Area Between Curves

Area Between Two Curves

The area between two curves $f(x)$ and $g(x)$ on $[a, b]$ is:

$A = \int_a^b |f(x) - g(x)|\, dx$

The absolute value handles the case where the curves cross (one is above the other at different points).
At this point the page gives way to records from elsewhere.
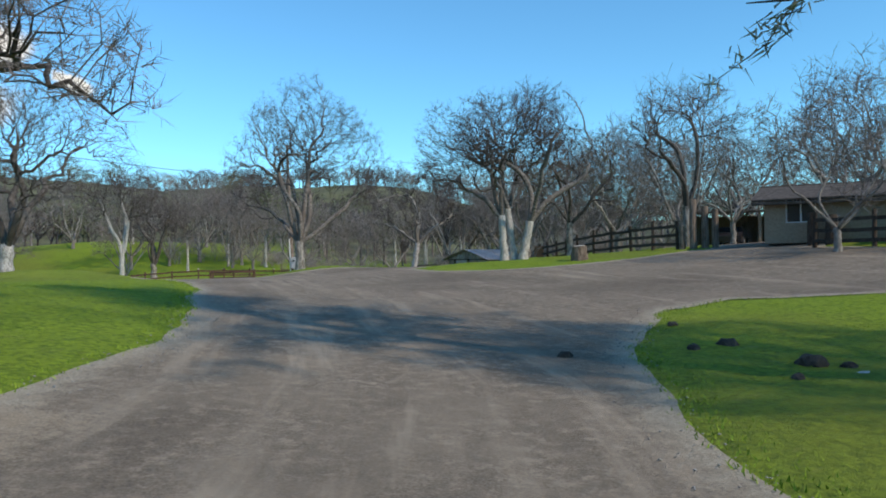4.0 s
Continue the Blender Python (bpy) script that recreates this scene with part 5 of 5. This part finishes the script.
def shed():
    root = thing("shed", -8.6, 104.5, "small weathered open shed with a corrugated metal roof", "shed", turn=-35, z=ground_z(-8.6, 104.5) - 0.05)
    W, D, H = 2.6, 4.6, 1.85
    for x in (-W, W):
        for y in (-2.2, 0.0, 2.2):
            part("post", box_bm((0.16, 0.16, H), (x * 0.95, y, H / 2), bevel=0.012), M_SILVERWOOD, root)
    for k in range(14):
        x = -W + (k + 0.5) * 2 * W / 14
        part("board", box_bm((2 * W / 14 - 0.02, 0.035, H), (x, 2.3, H / 2), bevel=0.004), M_SILVERWOOD, root)
    for k in range(9):
        y = -2.1 + k * 0.52
        part("board", box_bm((0.035, 0.49, H), (W, y, H / 2), bevel=0.004), M_SILVERWOOD, root)
    for k in (0, 1, 7, 8, 9, 10, 11, 12):
        part("board", box_bm((0.38, 0.035, H * 0.95), (-W + 0.2 + k * 0.4, -2.3, H / 2), bevel=0.004), M_SILVERWOOD, root)
    for k in range(9):
        part("board", box_bm((0.035, 0.49, H), (-W, -2.1 + k * 0.52, H / 2), bevel=0.004), M_SILVERWOOD, root)
    for k in range(9):
        x = -2.2 + k * 0.55
        part("gable_board", box_bm((0.5, 0.035, 0.9 - abs(x) * 0.33), (x, -2.42, H + 0.4 - abs(x) * 0.165), bevel=0.004), M_SILVERWOOD, root)
    part("lintel", box_bm((2 * W, 0.12, 0.2), (0, -2.35, H - 0.05), bevel=0.01), M_DARKWOOD, root)
    for s in (-1, 1):
        bm = bmesh.new()
        n, ridge, eave = 40, 2.75, H - 0.05
        rows = []
        for k in range(n + 1):
            y = -2.9 + 5.8 * k / n
            dz = 0.025 * math.cos(k * math.pi)
            rows.append([bm.verts.new((0, y, ridge + dz)), bm.verts.new((s * 1.6, y, (ridge + eave) / 2 + dz - 0.03)), bm.verts.new((s * 3.0, y, eave + dz - 0.1))])
        for a, b in zip(rows, rows[1:]):
            for i in range(2):
                bm.faces.new((a[i], b[i], b[i + 1], a[i + 1]) if s > 0 else (a[i], a[i + 1], b[i + 1], b[i]))
        part("roof_sheet", bm, M_METAL, root, "corrugated metal sheeting, some rust")
    part("window_cover", box_bm((1.5, 0.05, 1.0), (-0.75, -2.36, 1.2), bevel=0.01), M_POST, root, "pale board in the opening")


shed()


def plank_gate():
    root = thing("plank_gate", -2.6, 88.0, "orange-brown close-boarded gate in the rail fence", "gate", turn=-60)
    for k in range(8):
        part("board", box_bm((0.17, 0.03, 1.35), (-0.65 + k * 0.185, -0.2, 0.8), bevel=0.004), M_REDWOOD, root)
    for h in (0.4, 1.2):
        part("ledger", box_bm((1.5, 0.04, 0.12), (0, -0.165, h), bevel=0.006), M_REDWOOD, root)


plank_gate()


def stump():
    root = thing("tree_stump", -0.8, 64.2, "sawn grey tree stump in the grass", "stump")
    part("trunk", log_bm(0.44, 0.33, 0.85, (0, 0, -0.1), (4, -4, 0), 14, 0.03, 8, 5), M_OLDWOOD, root)
    part("cut_face", log_bm(0.3, 0.29, 0.02, (-0.05, -0.05, 0.735), (4, -4, 0), 14, 0.01, 9, 1), M_POST, root, "pale sawn top")


stump()


def gate_posts():
    for k, (x, y, h, r) in enumerate([(4.7, 67.9, 1.25, 0.17), (5.2, 67.7, 2.6, 0.2), (5.75, 67.5, 2.2, 0.19), (6.2, 67.2, 2.0, 0.17), (9.6, 63.4, 1.5, 0.24), (10.3, 63.0, 1.35, 0.3)]):
        root = thing("gate_post", x, y, "upright peeled log gate post" if k < 4 else "stout dark gate post", "post", "gate posts")
        part("log", log_bm(r, r * 0.88, h + 0.3, (0, 0, -0.3), (0, 0, 0), 12, 0.015, 20 + k, 5), M_OLDWOOD if k < 4 else M_DARKWOOD, root)


gate_posts()


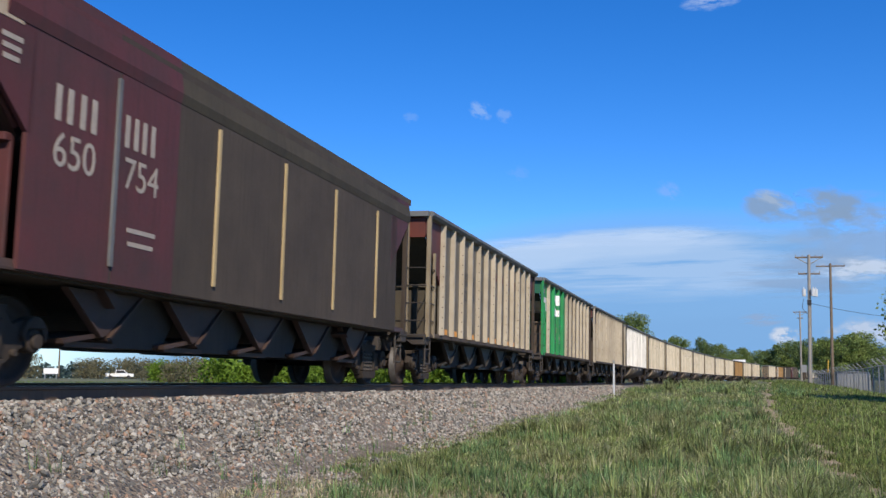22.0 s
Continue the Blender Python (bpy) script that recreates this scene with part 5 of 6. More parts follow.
def build_poles():
    a = pole("utility_pole", "grey wooden utility pole with two cross arms and transformers", 8.80, 89.55, 10.6, 1.6, M["wood_pole"], ((10.42, 1.1), (9.05, 0.85)))
    for sx, sy in ((-0.42, 0.05), (0.30, -0.25), (0.50, 0.22)):
        part("transformer", rod(rod(bmesh.new(), (sx, sy, 7.20), (sx, sy, 7.78), 0.16, 14), (sx, sy, 7.78), (sx, sy, 7.93), 0.045, 8), M["porcelain"], a, "pale grey transformer can")
    part("cut_out", box(bmesh.new(), -0.16, 0.16, -0.2, 0.2, 6.5, 6.9), M["wire"], a)
    part("conduit", rod(bmesh.new(), (0.15, -0.1, 0.2), (0.13, -0.1, 6.8), 0.035, 6), M["galv"], a)
    part("meter_box", box(bmesh.new(), -0.65, -0.25, -0.3, -0.05, 1.0, 1.6), M["galv"], a)
    part("drop_loop", rod(rod(bmesh.new(), (-0.45, 0, 7.0), (-0.55, 0, 6.2), 0.02, 6), (-0.55, 0, 6.2), (-0.1, 0, 5.7), 0.02, 6), M["wire"], a)
    b = pole("utility_pole", "brown wooden utility pole with one plain cross arm", 13.05, 111.2, 12.85, 1.2, M["wood_brown"], ((12.6, 1.4),))
    part("guy_guard", rod(bmesh.new(), (-0.42, -0.3, 1.9), (-0.38, -0.28, 3.1), 0.05, 8), M["yellow"], b, "yellow guy-wire guard")
    pole("utility_pole", "distant wooden utility pole with two short arms", 16.3, 179.3, 11.3, 0.8, M["wood_pole"], ((11.1, 1.1), (10.1, 0.45)))
    pole("utility_pole", "distant slim wooden utility pole", 12.8, 249.7, 5.9, 0.0, M["wood_pole"], ())
    # service line that sags from the grey pole out past the trees
    wire = bmesh.new()
    p0, p1 = Vector((8.9, 89.5, 6.6)), Vector((26.0, 118.0, 7.0))
    prev = None
    for i in range(25):
        t = i / 24
        p = p0.lerp(p1, t) + Vector((0, 0, -1.6 * 4 * t * (1 - t) * 0.35))
        if prev:
            rod(wire, prev, p, 0.018, 5)
        prev = p
    tagged(part("service_cable", wire, M["wire"]), "thin black service cable that sags from the pole", "cable")


build_poles()


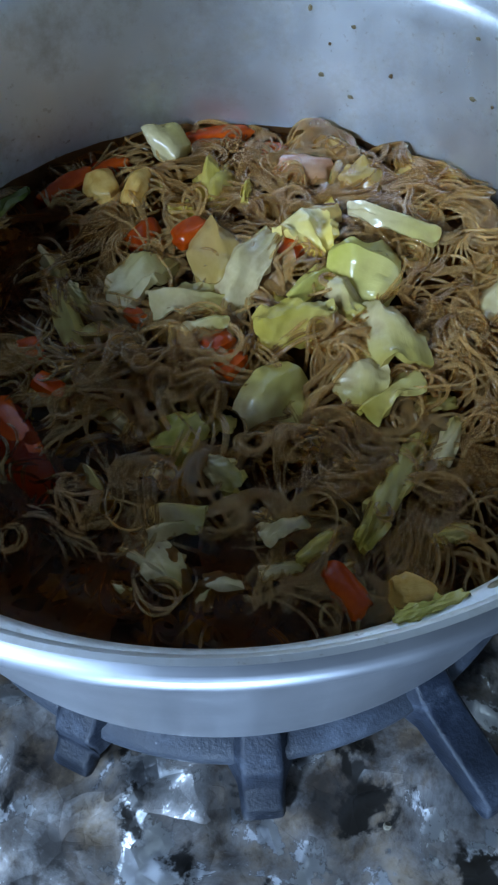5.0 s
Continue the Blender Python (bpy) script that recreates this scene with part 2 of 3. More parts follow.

When $f \geq g$ Everywhere

If $f(x) \geq g(x)$ throughout $[a, b]$, the area simplifies to:

$A = \int_a^b [f(x) - g(x)]\, dx = \int_a^b f(x)\, dx - \int_a^b g(x)\, dx$

Finding Intersection Points

To split the interval where the curves cross, find $x$ where $f(x) = g(x)$ — this is a root-finding problem.

Classic Example

Area between $y = x$ and $y = x^2$ on $[0, 1]$:

• $x \geq x^2$ on $[0, 1]$ since $x - x^2 = x(1-x) \geq 0$
• Area $= \int_0^1 (x - x^2)\, dx = \left[\frac{x^2}{2} - \frac{x^3}{3}\right]_0^1 = \frac{1}{2} - \frac{1}{3} = \frac{1}{6} \approx 0.1667$

Numerically

Use the midpoint rule on $|f(x) - g(x)|$:

for (int i = 0; i < n; i++) {
    double x = a + (i + 0.5) * h;
    double diff = f(x) - g(x);
    sum += (diff < 0 ? -diff : diff);  /* abs */
}

Your Task

Implement double area_between(double (*f)(double), double (*g)(double), double a, double b, int n) that returns $\int_a^b |f(x) - g(x)|\, dx$.